### PROBLEM DETAILS
Review the listing and copy each line that holds the word "carried".

** START **

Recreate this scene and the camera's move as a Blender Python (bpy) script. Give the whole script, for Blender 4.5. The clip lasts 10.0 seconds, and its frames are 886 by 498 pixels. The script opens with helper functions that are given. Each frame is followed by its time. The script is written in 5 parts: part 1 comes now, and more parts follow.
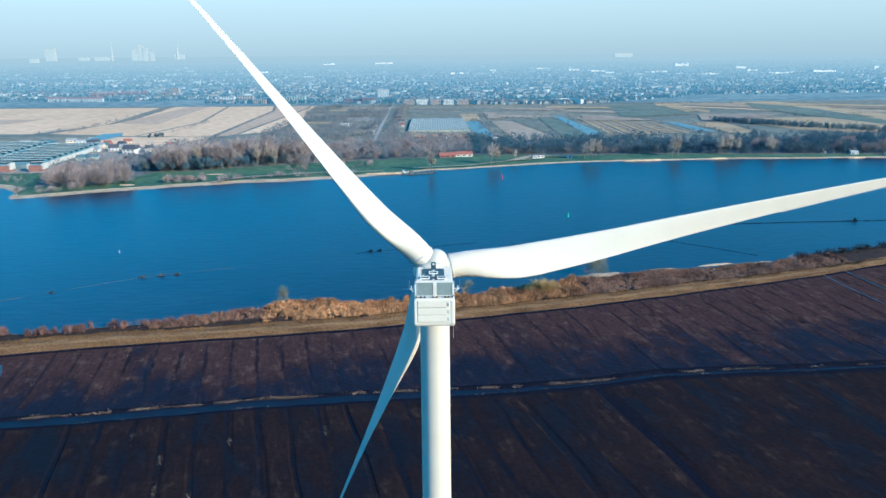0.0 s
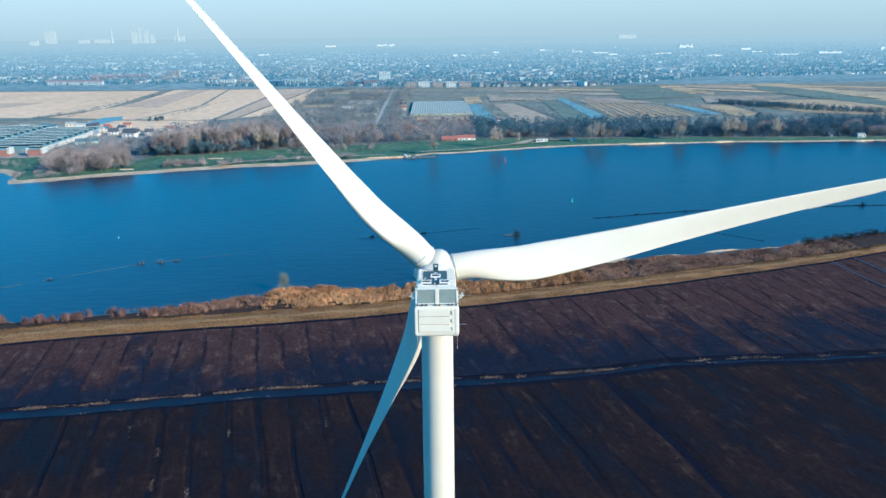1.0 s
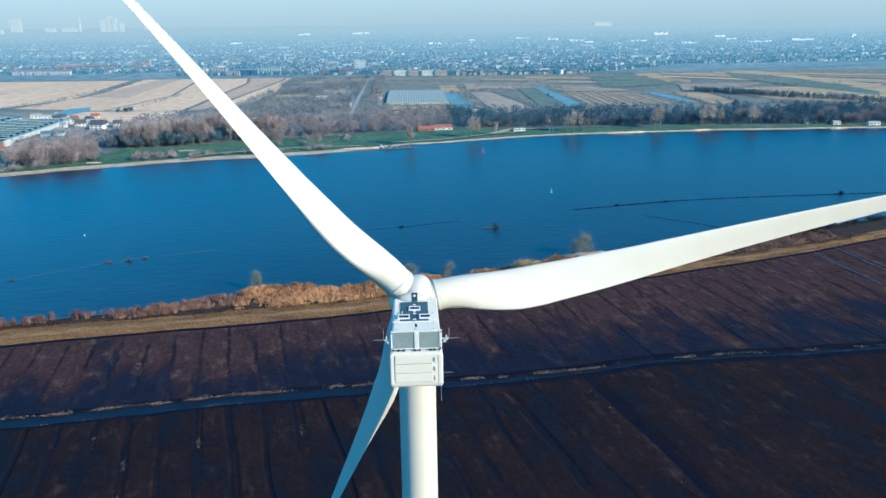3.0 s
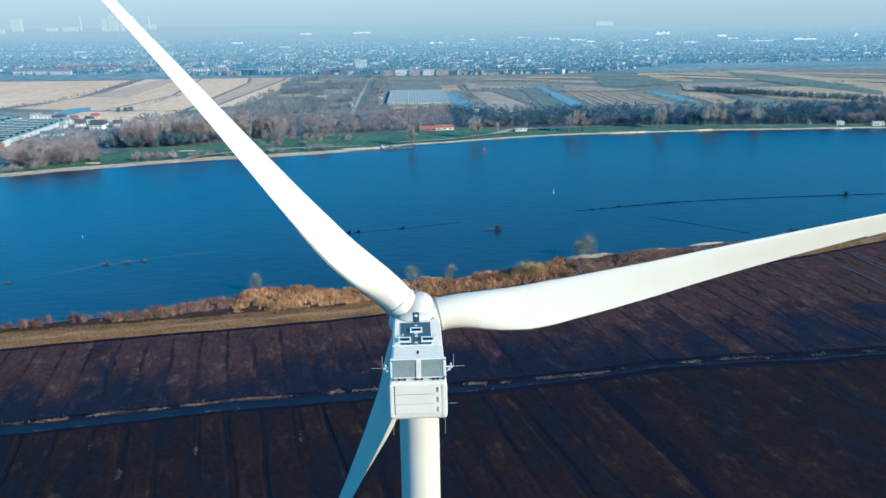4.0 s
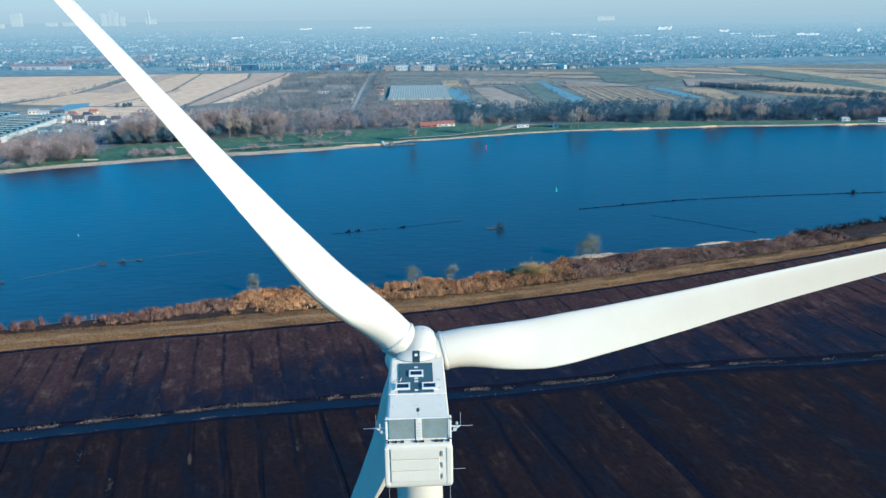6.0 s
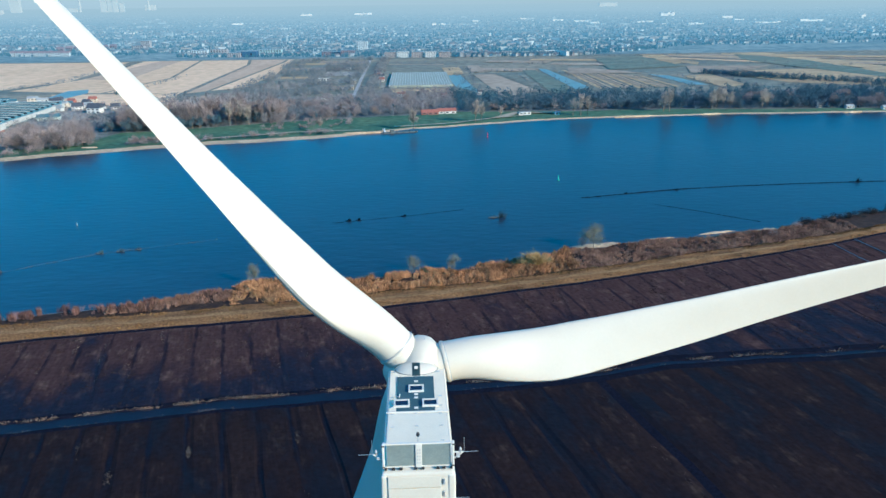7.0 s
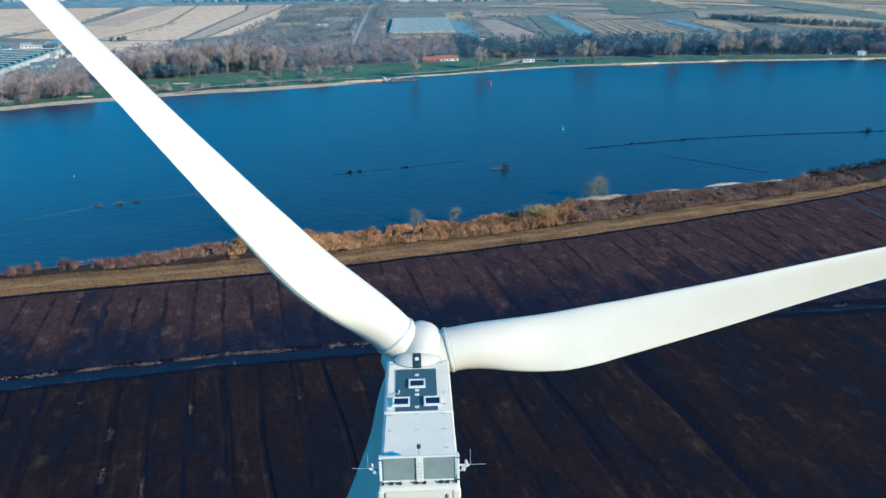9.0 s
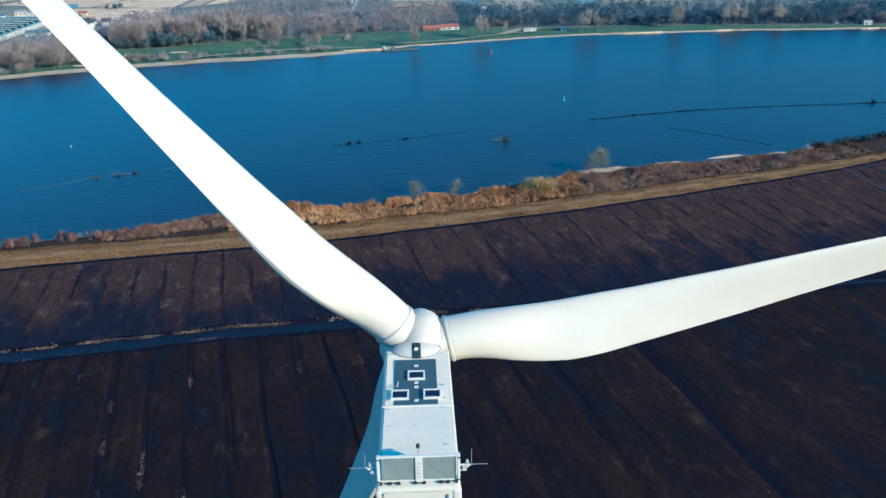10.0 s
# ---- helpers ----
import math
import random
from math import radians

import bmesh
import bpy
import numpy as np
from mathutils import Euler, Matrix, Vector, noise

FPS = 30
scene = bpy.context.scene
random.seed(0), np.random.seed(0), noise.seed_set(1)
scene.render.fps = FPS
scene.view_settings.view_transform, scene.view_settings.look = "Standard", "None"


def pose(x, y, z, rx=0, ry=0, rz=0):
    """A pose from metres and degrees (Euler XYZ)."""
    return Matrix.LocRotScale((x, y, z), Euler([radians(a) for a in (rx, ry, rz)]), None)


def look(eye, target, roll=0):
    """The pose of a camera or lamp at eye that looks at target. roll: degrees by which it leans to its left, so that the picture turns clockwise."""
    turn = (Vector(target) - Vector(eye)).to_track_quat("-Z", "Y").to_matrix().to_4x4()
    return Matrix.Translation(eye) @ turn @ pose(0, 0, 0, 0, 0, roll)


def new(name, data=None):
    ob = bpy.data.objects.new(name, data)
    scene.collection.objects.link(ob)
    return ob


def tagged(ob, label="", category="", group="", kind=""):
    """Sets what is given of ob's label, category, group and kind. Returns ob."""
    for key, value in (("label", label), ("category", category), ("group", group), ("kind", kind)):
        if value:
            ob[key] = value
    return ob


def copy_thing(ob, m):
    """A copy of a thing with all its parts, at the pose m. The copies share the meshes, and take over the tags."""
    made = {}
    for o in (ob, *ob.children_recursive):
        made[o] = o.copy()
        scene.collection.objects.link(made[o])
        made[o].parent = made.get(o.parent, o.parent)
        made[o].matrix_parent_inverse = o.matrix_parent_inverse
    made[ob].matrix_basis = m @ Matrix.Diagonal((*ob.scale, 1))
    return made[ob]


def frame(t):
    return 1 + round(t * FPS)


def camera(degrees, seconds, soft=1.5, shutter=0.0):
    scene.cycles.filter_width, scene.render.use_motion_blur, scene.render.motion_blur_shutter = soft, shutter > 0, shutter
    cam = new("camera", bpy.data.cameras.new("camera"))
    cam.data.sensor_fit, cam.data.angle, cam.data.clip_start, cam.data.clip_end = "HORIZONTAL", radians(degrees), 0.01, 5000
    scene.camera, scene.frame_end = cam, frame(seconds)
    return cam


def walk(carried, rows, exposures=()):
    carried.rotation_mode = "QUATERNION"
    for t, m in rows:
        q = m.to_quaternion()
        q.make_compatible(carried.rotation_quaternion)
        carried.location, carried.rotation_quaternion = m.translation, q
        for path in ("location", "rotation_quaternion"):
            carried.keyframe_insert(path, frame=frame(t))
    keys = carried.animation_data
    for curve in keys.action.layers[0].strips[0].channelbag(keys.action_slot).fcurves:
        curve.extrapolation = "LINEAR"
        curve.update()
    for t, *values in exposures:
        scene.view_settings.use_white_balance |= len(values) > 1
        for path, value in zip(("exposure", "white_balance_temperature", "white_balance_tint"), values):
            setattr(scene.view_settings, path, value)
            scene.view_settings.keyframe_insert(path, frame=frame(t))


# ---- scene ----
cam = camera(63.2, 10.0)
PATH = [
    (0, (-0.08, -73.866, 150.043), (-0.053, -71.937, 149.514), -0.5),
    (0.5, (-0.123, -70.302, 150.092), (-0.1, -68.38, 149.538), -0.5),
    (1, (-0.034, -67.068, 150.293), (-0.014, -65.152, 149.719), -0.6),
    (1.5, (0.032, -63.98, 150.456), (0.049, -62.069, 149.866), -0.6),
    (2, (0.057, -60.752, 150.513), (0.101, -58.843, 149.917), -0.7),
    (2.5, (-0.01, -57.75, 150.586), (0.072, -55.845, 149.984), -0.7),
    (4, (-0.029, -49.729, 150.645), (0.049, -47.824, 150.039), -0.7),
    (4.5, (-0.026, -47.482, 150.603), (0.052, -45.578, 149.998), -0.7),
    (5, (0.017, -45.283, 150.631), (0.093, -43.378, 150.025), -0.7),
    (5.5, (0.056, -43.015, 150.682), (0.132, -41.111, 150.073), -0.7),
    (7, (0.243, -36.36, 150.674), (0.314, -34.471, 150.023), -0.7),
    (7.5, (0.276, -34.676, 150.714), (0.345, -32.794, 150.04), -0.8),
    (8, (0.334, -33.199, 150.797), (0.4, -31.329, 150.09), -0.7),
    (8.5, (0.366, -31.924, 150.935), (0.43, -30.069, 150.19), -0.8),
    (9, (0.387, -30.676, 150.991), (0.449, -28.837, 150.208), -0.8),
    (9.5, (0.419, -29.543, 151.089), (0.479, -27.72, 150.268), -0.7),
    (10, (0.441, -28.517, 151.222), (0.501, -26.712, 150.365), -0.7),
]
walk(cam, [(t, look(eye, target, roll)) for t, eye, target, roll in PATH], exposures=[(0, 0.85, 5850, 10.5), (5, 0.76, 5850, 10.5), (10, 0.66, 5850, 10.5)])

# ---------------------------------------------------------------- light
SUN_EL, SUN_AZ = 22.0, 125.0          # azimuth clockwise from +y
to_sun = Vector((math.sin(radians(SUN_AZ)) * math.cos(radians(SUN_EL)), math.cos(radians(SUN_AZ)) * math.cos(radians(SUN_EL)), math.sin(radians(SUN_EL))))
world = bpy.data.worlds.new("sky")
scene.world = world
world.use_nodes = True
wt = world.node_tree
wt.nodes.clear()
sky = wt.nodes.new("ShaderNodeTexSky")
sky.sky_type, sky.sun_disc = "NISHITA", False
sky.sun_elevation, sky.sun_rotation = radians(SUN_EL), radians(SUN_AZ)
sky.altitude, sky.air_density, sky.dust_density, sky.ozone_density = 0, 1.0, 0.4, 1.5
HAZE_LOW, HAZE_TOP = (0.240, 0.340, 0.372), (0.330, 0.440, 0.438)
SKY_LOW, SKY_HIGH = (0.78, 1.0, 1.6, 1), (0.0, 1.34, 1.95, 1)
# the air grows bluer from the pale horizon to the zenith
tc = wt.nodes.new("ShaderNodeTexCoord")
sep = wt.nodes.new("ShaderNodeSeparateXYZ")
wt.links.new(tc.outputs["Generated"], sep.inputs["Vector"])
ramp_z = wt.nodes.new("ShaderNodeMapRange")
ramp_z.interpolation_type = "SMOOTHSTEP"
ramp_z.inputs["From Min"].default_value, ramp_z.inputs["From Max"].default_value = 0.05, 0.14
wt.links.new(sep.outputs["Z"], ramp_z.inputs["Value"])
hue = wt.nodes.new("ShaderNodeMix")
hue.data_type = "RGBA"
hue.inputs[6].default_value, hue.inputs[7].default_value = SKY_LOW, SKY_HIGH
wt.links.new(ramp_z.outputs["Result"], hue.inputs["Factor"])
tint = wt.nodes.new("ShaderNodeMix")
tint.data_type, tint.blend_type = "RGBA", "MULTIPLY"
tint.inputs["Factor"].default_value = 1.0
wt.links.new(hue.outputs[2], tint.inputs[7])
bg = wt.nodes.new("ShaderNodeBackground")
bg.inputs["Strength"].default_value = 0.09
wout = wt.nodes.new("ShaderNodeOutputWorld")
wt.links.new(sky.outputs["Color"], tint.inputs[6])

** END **

### EXPECTED ANSWER
def walk(carried, rows, exposures=()):
    carried.rotation_mode = "QUATERNION"
        q.make_compatible(carried.rotation_quaternion)
        carried.location, carried.rotation_quaternion = m.translation, q
            carried.keyframe_insert(path, frame=frame(t))
    keys = carried.animation_data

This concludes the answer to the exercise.